The Memo: 21—27 May 2024

The Memo from 21—27 May 2024: Summary of incidents, ranging from terrorism, covert actions, organised crimes to cybersecurity incident.

The Memo: 21—27 May 2024

In brief:

  • Explosive attacks reveal ongoing security challenges in Thailand's Deep South.
  • North Korea accuses US, South Korea of espionage, warns retaliation.
  • Hacktivists use ransomeware for political disruption amid regional tensions.

Terrorism and insurgency

1. Thailand

In Narathiwat, southern Thailand, two bomb explosions early in the morning resulted in one death and 13 injuries, including a police officer. The first explosion at 7:20 am targeted defence volunteers patrolling in Jok Irong, injuring six who were taken to Jok Irong Hospital. The second explosion occurred at 8:10 am in Kampung Air Jambu, Sukhirin district, injuring seven defence volunteers, with one volunteer later dying in hospital. No group has claimed responsibility for the attacks.

Why it matters: The latest incident underscores the ongoing security challenges in the Deep South, where insurgent activity remains a persistent threat to both local security forces and civilians. These regions have long been plagued by such violence, and the use of double explosions is a calculated tactic frequently employed by insurgents and terrorist groups to maximise chaos and casualties.

2. Bangladesh

On May 20, A group of armed men from the Rohingya Solidarity Organisation (RSO) attempted to abduct three youths from the Kutupalong Rohingya refugee camp in Cox’s Bazar, Bangladesh, intending to conscript them into Myanmar’s junta army. Refugees at the camp intervened and overpowered the RSO members. When police demanded the release of the RSO captives, refugees protested, leading officers to fire pellets, injuring over two dozen refugees, including children.
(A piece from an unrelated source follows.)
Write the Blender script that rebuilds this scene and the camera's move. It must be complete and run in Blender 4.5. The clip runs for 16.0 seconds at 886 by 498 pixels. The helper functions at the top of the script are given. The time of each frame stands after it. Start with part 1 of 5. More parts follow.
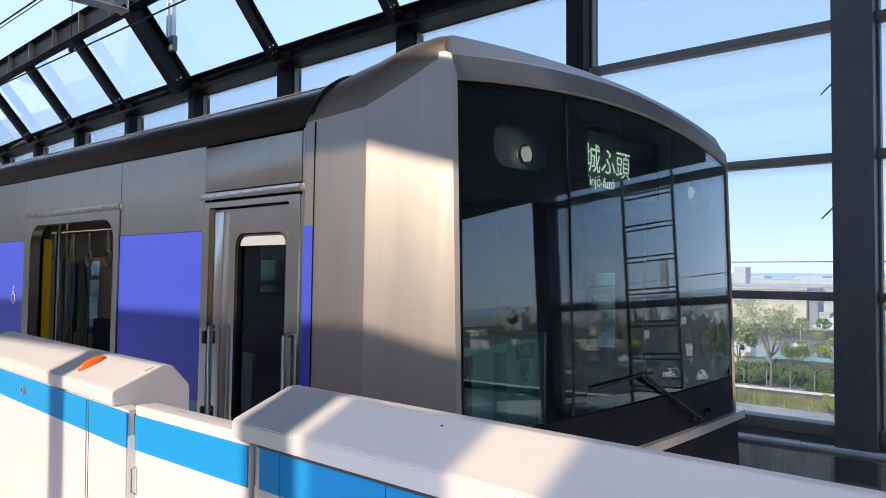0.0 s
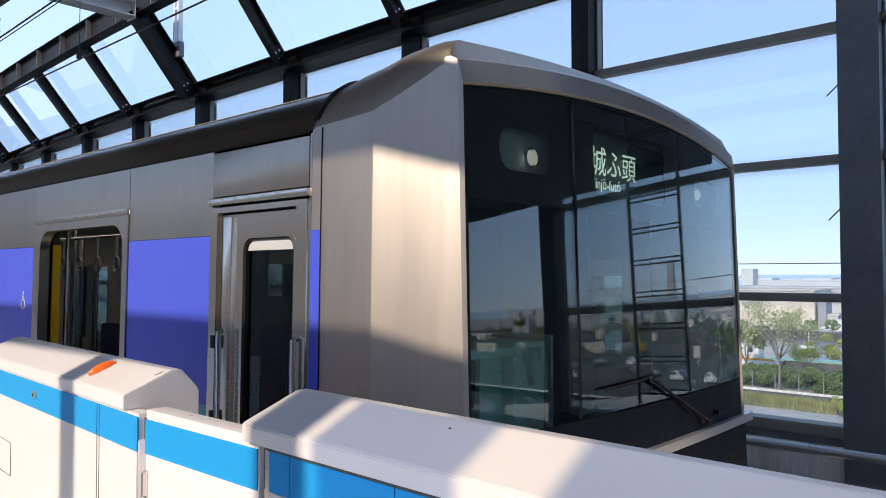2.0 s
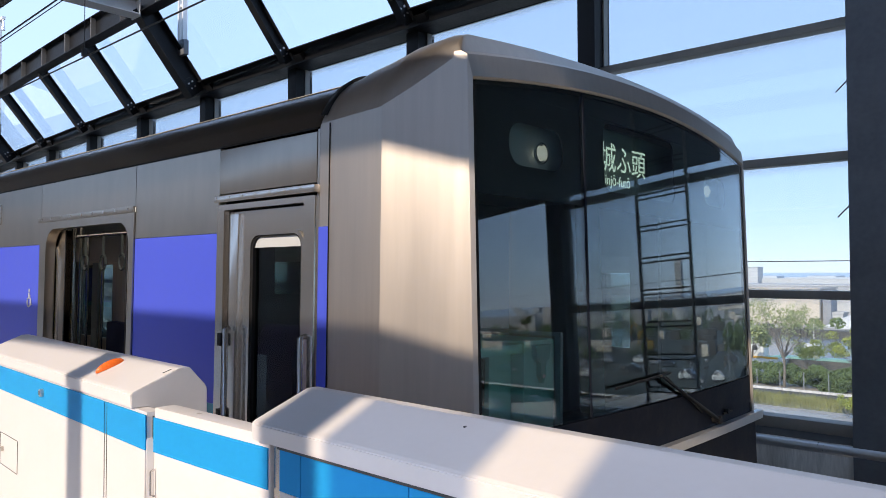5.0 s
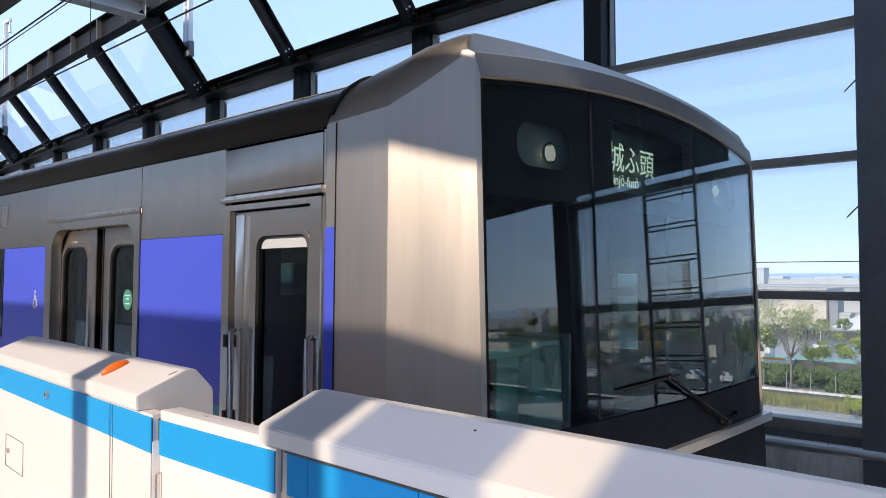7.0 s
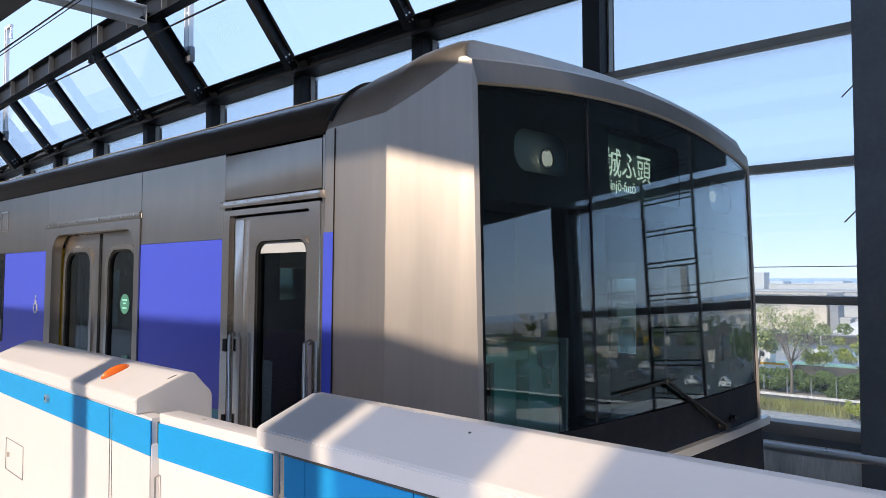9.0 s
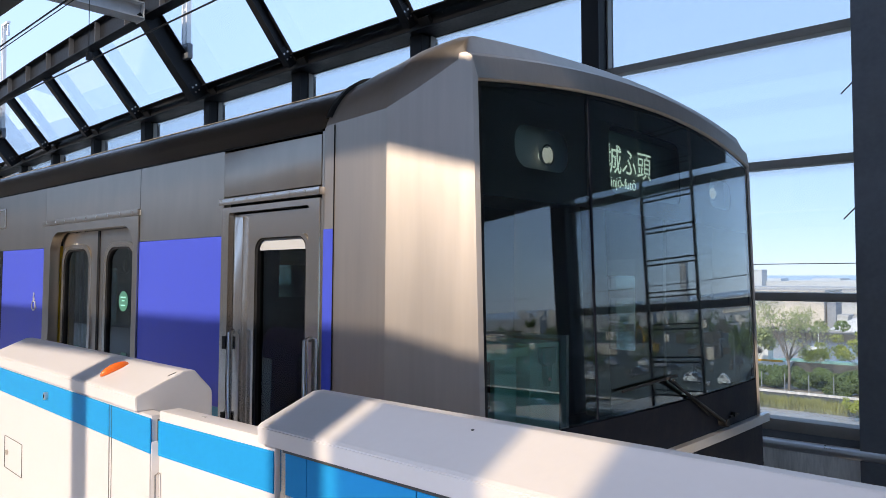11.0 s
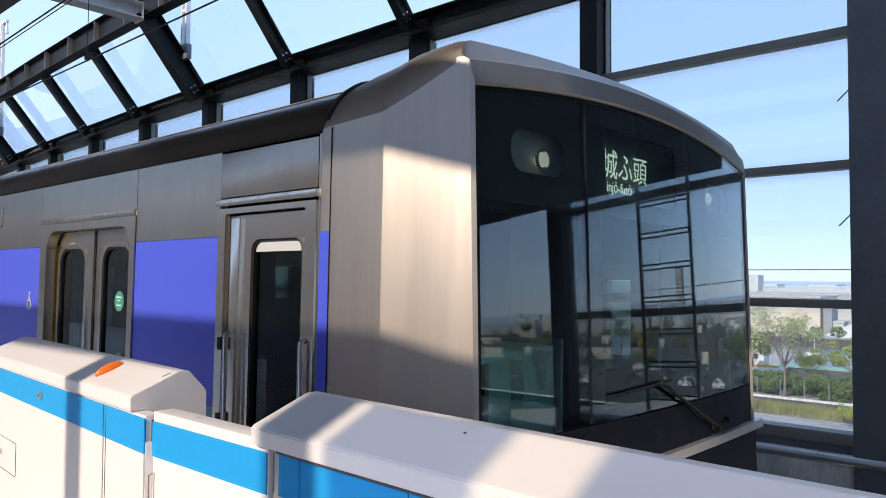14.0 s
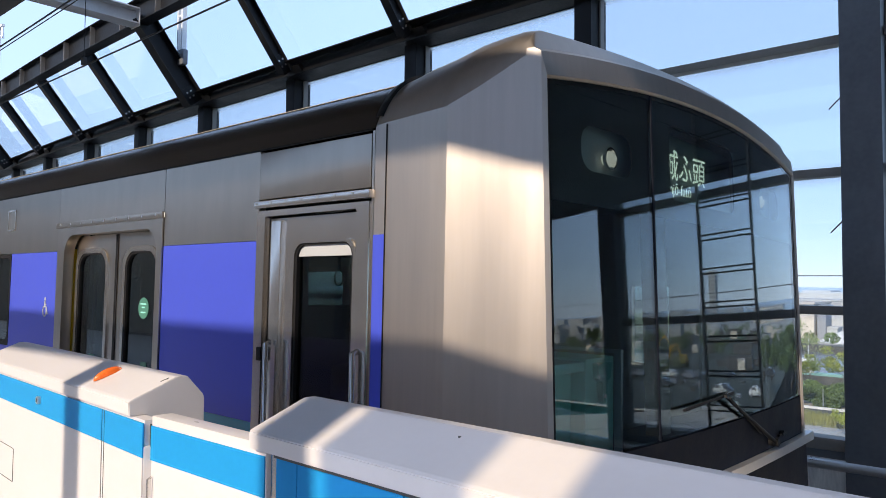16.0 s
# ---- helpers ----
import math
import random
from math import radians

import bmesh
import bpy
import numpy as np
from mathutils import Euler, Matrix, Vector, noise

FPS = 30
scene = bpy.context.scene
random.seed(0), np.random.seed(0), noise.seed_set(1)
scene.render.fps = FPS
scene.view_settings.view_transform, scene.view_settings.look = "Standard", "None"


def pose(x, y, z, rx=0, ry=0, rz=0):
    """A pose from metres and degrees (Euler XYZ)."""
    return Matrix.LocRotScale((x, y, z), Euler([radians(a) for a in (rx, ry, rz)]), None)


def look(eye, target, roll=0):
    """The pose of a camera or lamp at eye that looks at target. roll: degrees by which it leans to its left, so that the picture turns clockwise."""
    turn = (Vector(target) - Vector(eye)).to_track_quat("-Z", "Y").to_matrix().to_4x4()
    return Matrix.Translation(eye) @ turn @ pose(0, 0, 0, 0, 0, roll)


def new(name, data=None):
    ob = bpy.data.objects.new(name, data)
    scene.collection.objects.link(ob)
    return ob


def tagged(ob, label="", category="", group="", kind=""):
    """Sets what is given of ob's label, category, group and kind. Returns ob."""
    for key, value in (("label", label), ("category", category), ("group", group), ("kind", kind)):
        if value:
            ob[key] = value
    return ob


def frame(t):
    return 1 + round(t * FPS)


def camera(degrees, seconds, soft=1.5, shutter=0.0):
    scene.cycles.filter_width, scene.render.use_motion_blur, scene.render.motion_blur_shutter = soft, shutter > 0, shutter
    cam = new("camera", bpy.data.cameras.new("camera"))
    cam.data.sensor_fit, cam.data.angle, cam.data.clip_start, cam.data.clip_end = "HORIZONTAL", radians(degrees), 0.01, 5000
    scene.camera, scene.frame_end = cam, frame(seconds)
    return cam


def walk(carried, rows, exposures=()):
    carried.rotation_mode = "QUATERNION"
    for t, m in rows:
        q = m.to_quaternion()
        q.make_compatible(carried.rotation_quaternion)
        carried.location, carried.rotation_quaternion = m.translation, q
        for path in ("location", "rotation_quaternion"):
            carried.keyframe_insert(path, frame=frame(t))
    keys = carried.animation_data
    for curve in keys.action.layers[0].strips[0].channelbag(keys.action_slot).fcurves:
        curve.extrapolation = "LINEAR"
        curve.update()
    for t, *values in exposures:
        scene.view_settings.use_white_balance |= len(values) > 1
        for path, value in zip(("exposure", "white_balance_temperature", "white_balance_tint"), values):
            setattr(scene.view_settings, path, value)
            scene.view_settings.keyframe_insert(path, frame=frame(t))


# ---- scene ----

Why it matters: This marked the first public protest in Bangladesh against the abduction and forced conscription of Rohingya youths. Over the past three months, hundreds of Rohingya men and boys have been abducted from refugee camps in Bangladesh for conscription in Myanmar. Both Myanmar’s military and the rebel Arakan Army (AA) have been forcibly recruiting Rohingya to use as human shields. This situation has heightened the risks faced by the Rohingya community, exacerbating tensions and violence in the region.

Covert Actions

i. North Korea

North Korea accused the United States and South Korea of conducting aerial espionage and warned of immediate action if its sovereignty is violated. Deputy Defence Minister Kim Kang Il stated that from May 13 to 24, the US deployed dozens of military aircraft for espionage. He claimed these activities exceeded wartime levels and blamed them for escalating regional tensions. Kim also criticised South Korean naval forces for intruding across maritime borders under the guise of patrols, warning of serious consequences. Relations between the Koreas are at a low, with Pyongyang labelling Seoul as its "main enemy" amid ongoing joint military exercises with the US.

Why it matters: These allegations come at a time when relations between North and South Korea are already strained, with Pyongyang openly calling Seoul its "main enemy." This rhetoric and actions may heighten the risk of military confrontation. The situation also poses a challenge for international diplomatic efforts aimed at denuclearisation and peace on the Korean Peninsula.

Cybercrime and security breaches

i. The Philippines

Politically motivated hacktivist groups, particularly Ikaruz Red Team, are increasingly using ransomware to disrupt targets and draw attention to their causes, not for profit. Ikaruz Red Team, along with Turk Hack Team and Anka Underground, leverages leaked ransomware builders and has hijacked government branding to carry out these attacks. Since 2023, they have conducted defacements, DDoS, and ransomware attacks.

Why it matters: These actions, part of a broader wave of hacktivist activity in the region, highlight the rising geopolitical tensions and the strategic significance of the Philippines, making it an attractive target for civil disruption. Hacktivist groups like Ikaruz Red Team are using ransomware not just for financial gain but to make political statements and disrupt critical infrastructure, particularly in the Philippines, amid rising regional tensions with China.